Exercise directions —
Repeat the listing exactly as given, omitting every image.

Dataset section —
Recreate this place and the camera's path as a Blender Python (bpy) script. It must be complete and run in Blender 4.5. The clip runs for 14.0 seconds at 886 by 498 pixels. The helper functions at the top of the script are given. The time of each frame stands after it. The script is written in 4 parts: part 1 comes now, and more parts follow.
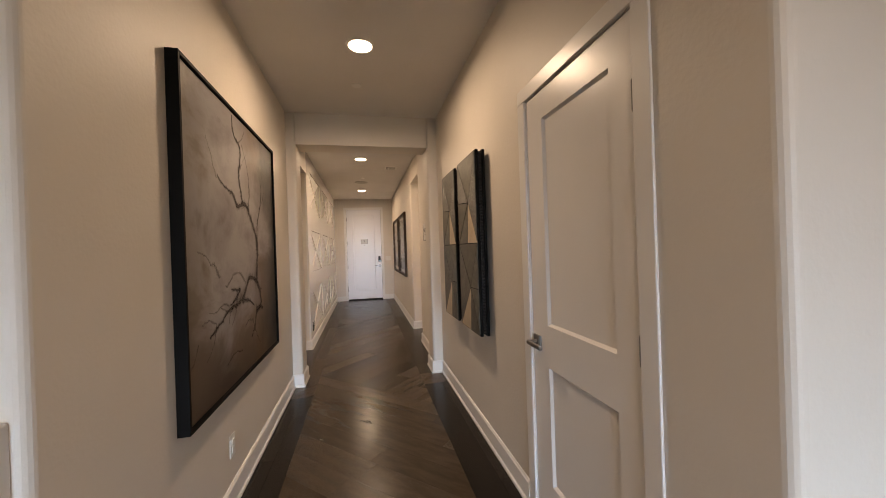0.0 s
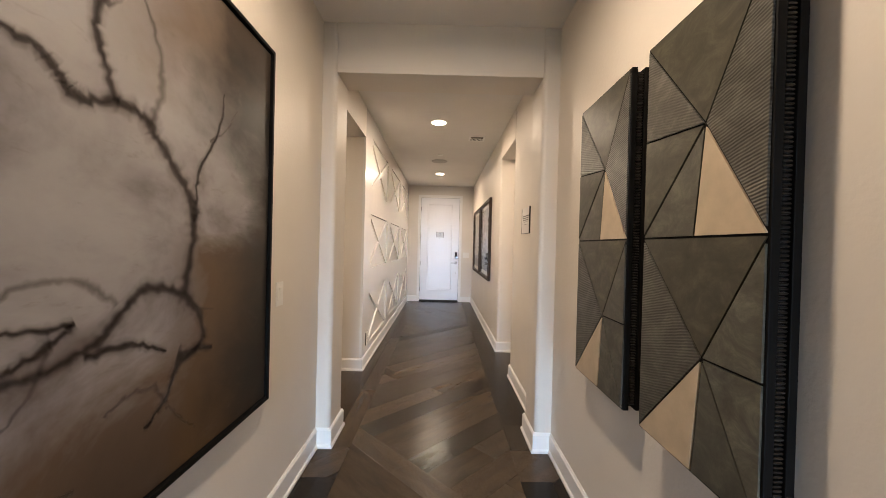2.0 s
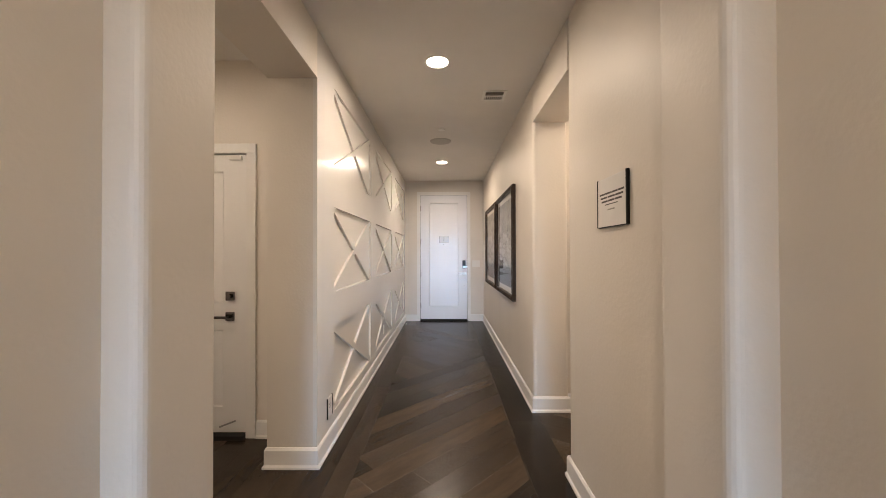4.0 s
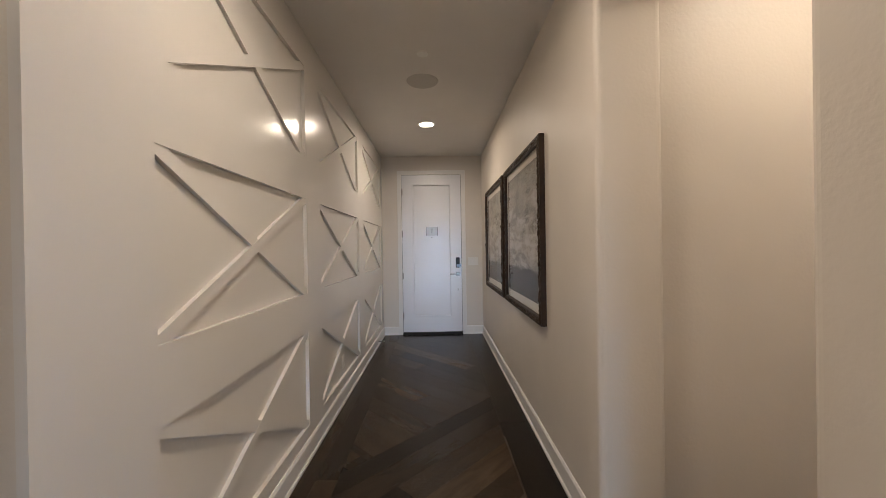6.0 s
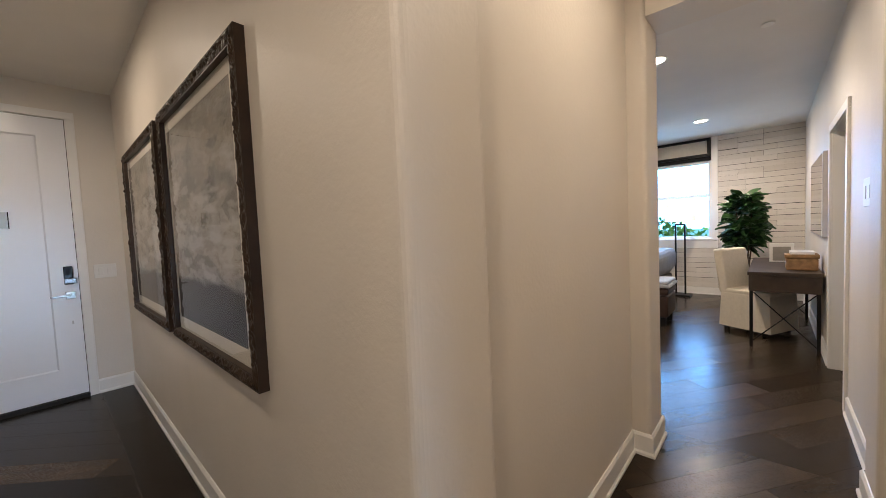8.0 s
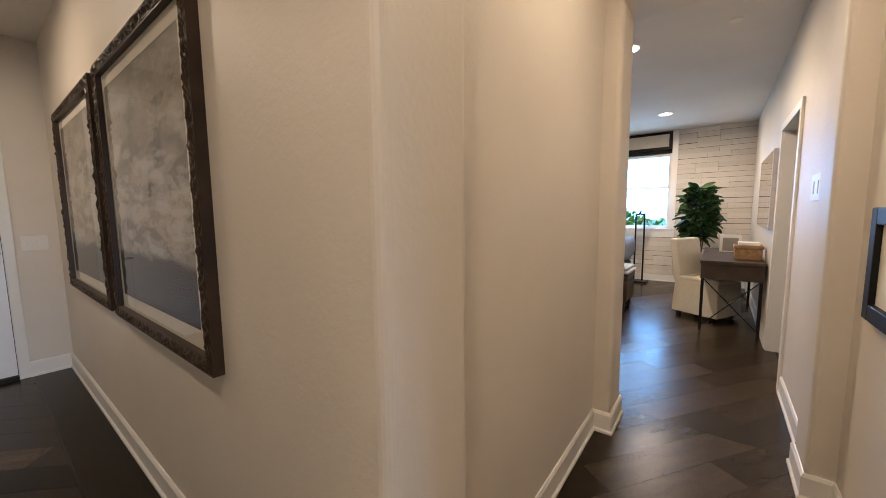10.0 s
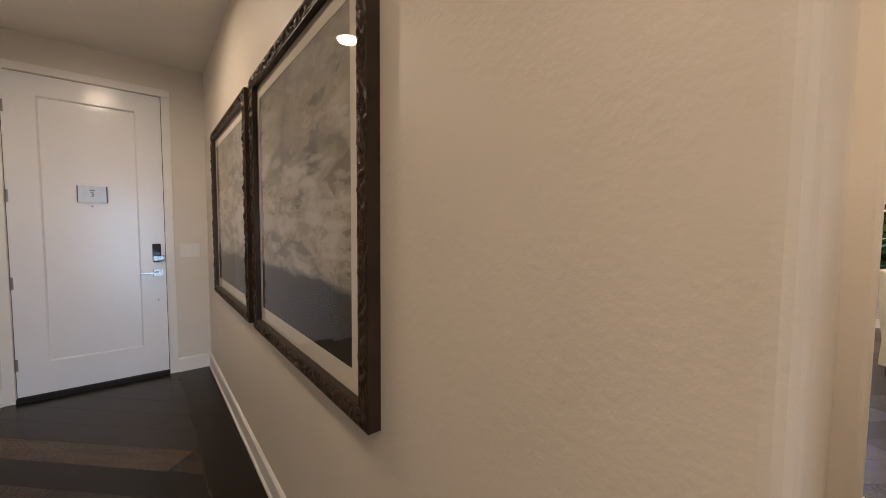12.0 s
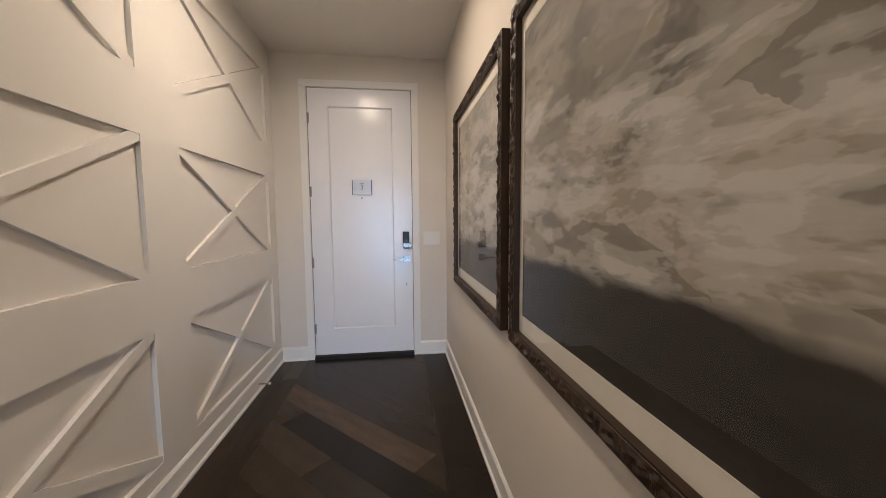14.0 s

Task answer —
Recreate this place and the camera's path as a Blender Python (bpy) script. It must be complete and run in Blender 4.5. The clip runs for 14.0 seconds at 886 by 498 pixels. The helper functions at the top of the script are given. The time of each frame stands after it. The script is written in 4 parts: part 1 comes now, and more parts follow.
0.0 s
2.0 s
4.0 s
6.0 s
8.0 s
10.0 s
12.0 s
14.0 s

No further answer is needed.